Suburbs vs. The City: Two Factors for Picking Office Locations

Tax Incentives
Most people know that certain states are considered more business-friendly to major companies than others. South Carolina is now a well-known manufacturing hub with companies like Jacobs Engineering, Boeing and BMW all housing American operations in the Palmetto State. It should not come as a surprise that local economies do this as well. In fact, just last year Vernon Hills extended a tax incentivised deal to keep CDW in the Chicago suburb. Some may argue that it is ridiculous to offer a multi-billion dollar company tax breaks to stay. However, look at the flip side – by keeping their headquarters in Vernon Hills, thousands of residents continue to be employed by CDW, which stimulates the local economy.

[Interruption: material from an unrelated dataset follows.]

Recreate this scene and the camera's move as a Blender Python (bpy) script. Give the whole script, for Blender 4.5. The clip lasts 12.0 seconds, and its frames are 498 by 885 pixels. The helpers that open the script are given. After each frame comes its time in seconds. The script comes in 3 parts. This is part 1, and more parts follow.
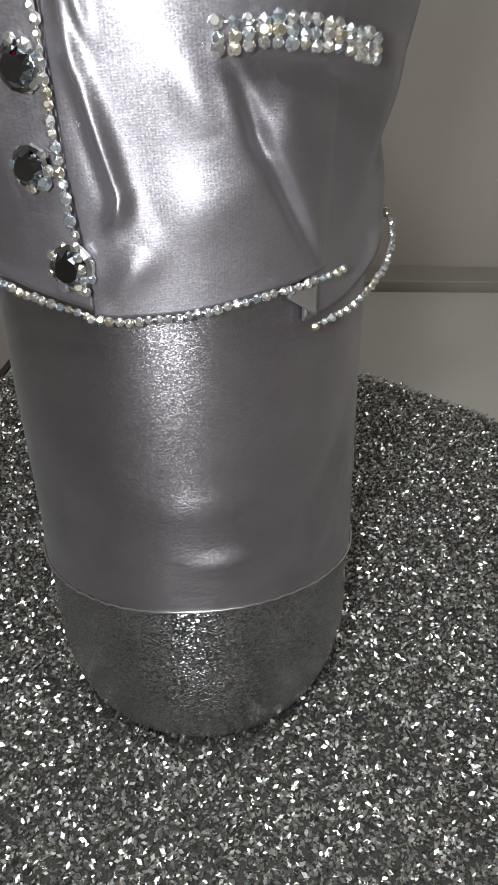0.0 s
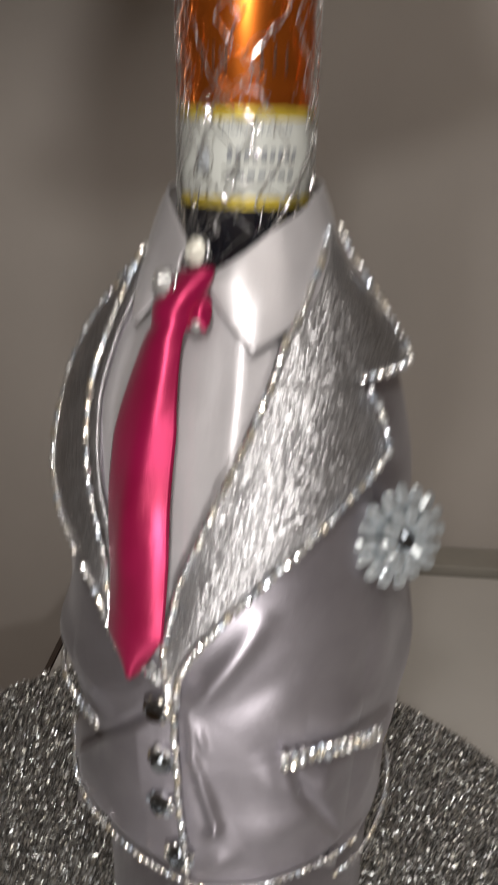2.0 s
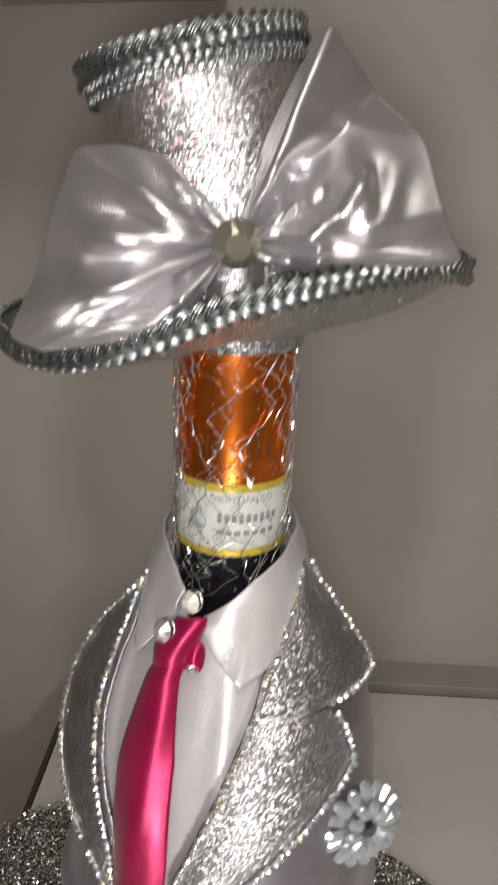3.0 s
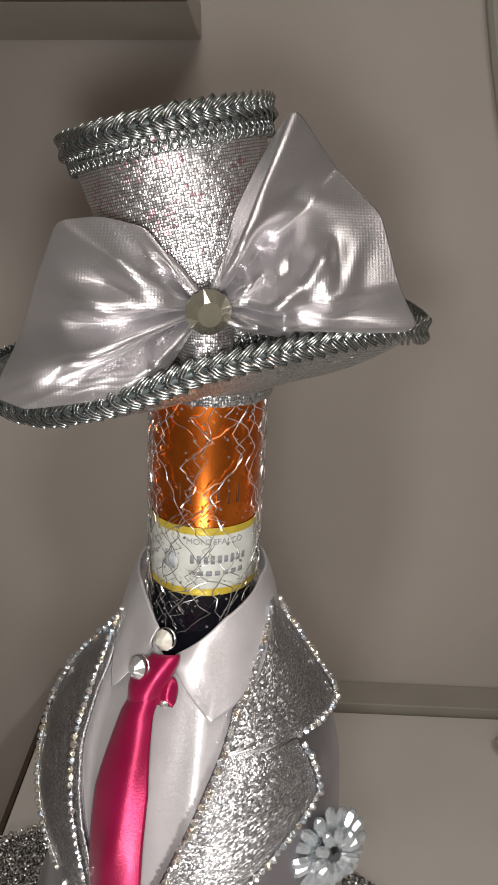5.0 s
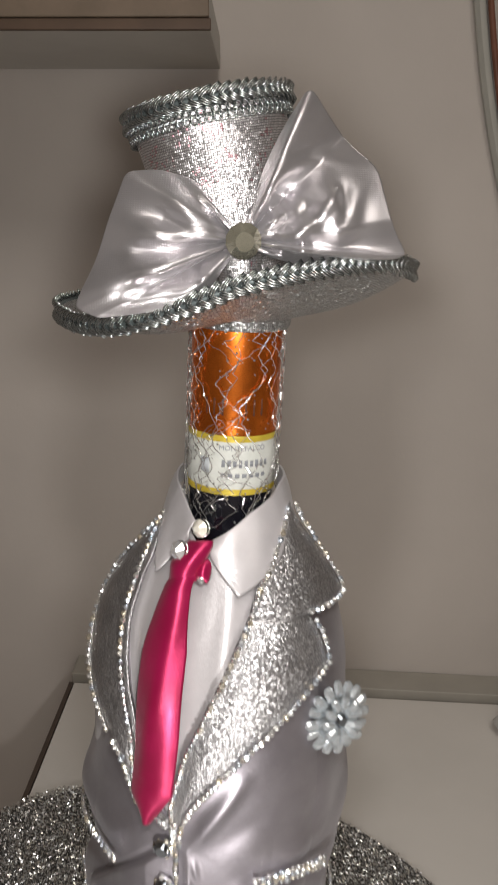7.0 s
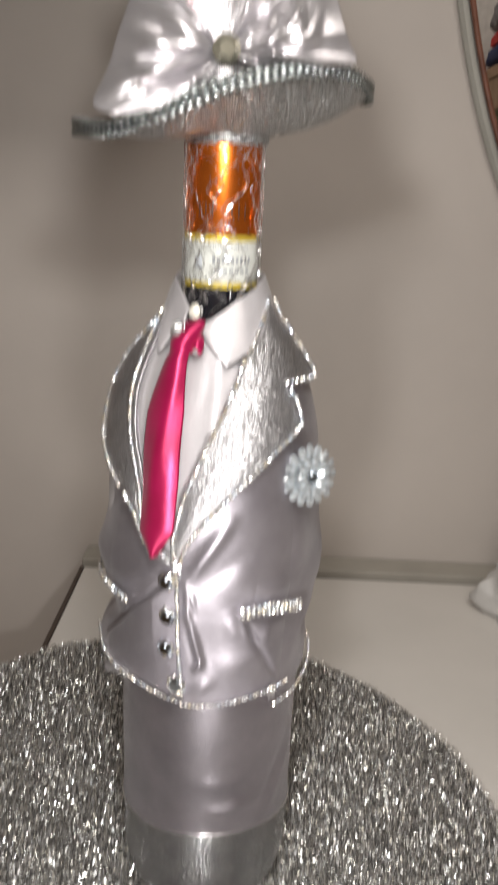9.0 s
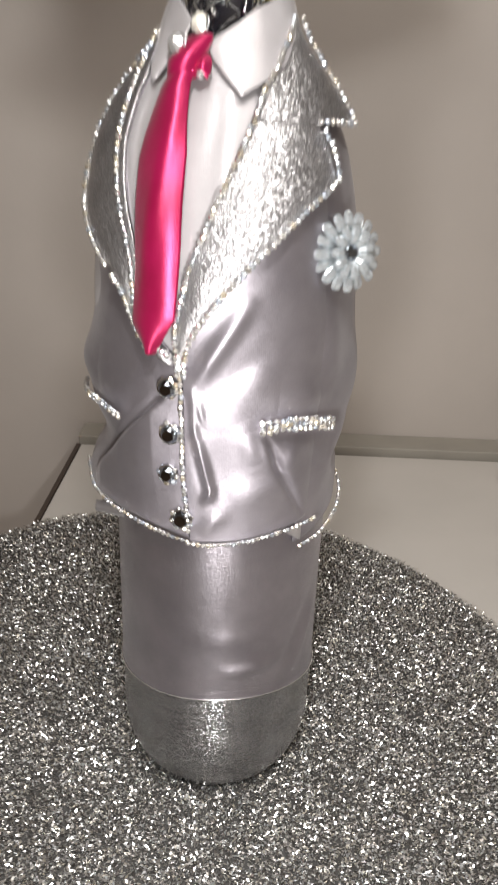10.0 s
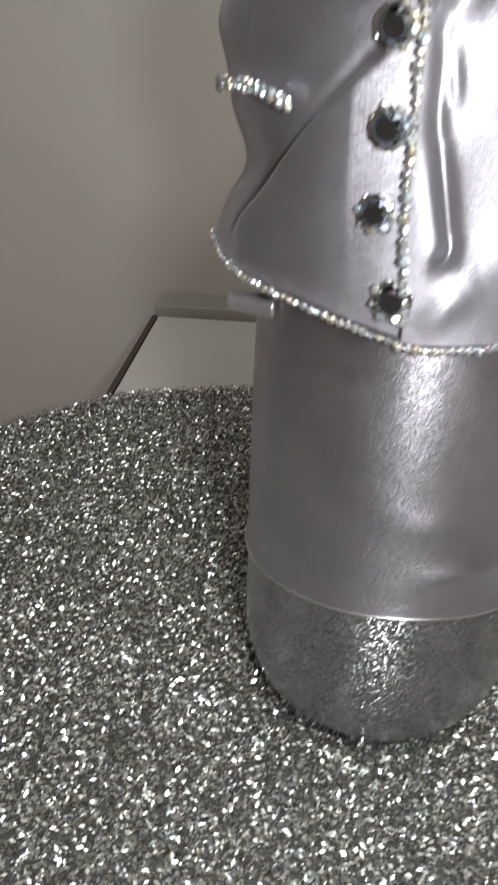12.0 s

This should not be confused as a suburb-only tax break. In fact, seeing as the Chicago mayoral runoff is coming up, Rahm Emanuel has been both criticized and praised for trying to bring major businesses back home. One of the major incentive programs is the Economic Development for a Growing Economy (EDGE), which lowers payroll taxes for newly relocated businesses. According to CNBC, Illinois is middle-of-the-road when it comes to business friendliness – ranking as the 27th most business friendly state. By offering tax incentives to move to the city, Chicago politicians are hoping to attract more long-term investments.
Split-Office Locations
Split-office locations seem to be a growing trend for offices who want to have a presence in a downtown city, yet want to avoid paying the full costs for a large office. This can be incredibly beneficial – say you are an enormous manufacturing firm who has clients downtown or that visit Chicago often. By splitting your location, you can have your sales, account managers and C-suites downtown in an easily accessible location for meetings. You are also saving money by keeping the bulk of your company in the suburbs where space is far cheaper per square foot.
However, companies that choose to go this route need to be wary of potential resentment amongst employees over the location at which they will be working. This argument works in both directions. Many times, people located in the suburbs would far prefer to have a location near them, and commuting an hour into the city is far from ideal. The other primary concern with splitting your office is reducing contact between departments. If you look at many company surveys, inter-department communication always seems to be an aspect that employees complain about the most. If your company is already facing issues communicating between departments, then splitting the office locations between downtown and a suburb may serve to widen this gap.
Granted, the majority of your suburb versus city decision should probably be weighed on finances, clientele and employees. However, if those aspects do not solve your dilemma, then these secondary factors can end up playing a major role. Taxes or tax breaks can cost or save a company millions per year, and splitting office locations can be beneficial, as long as your business fits the right mold.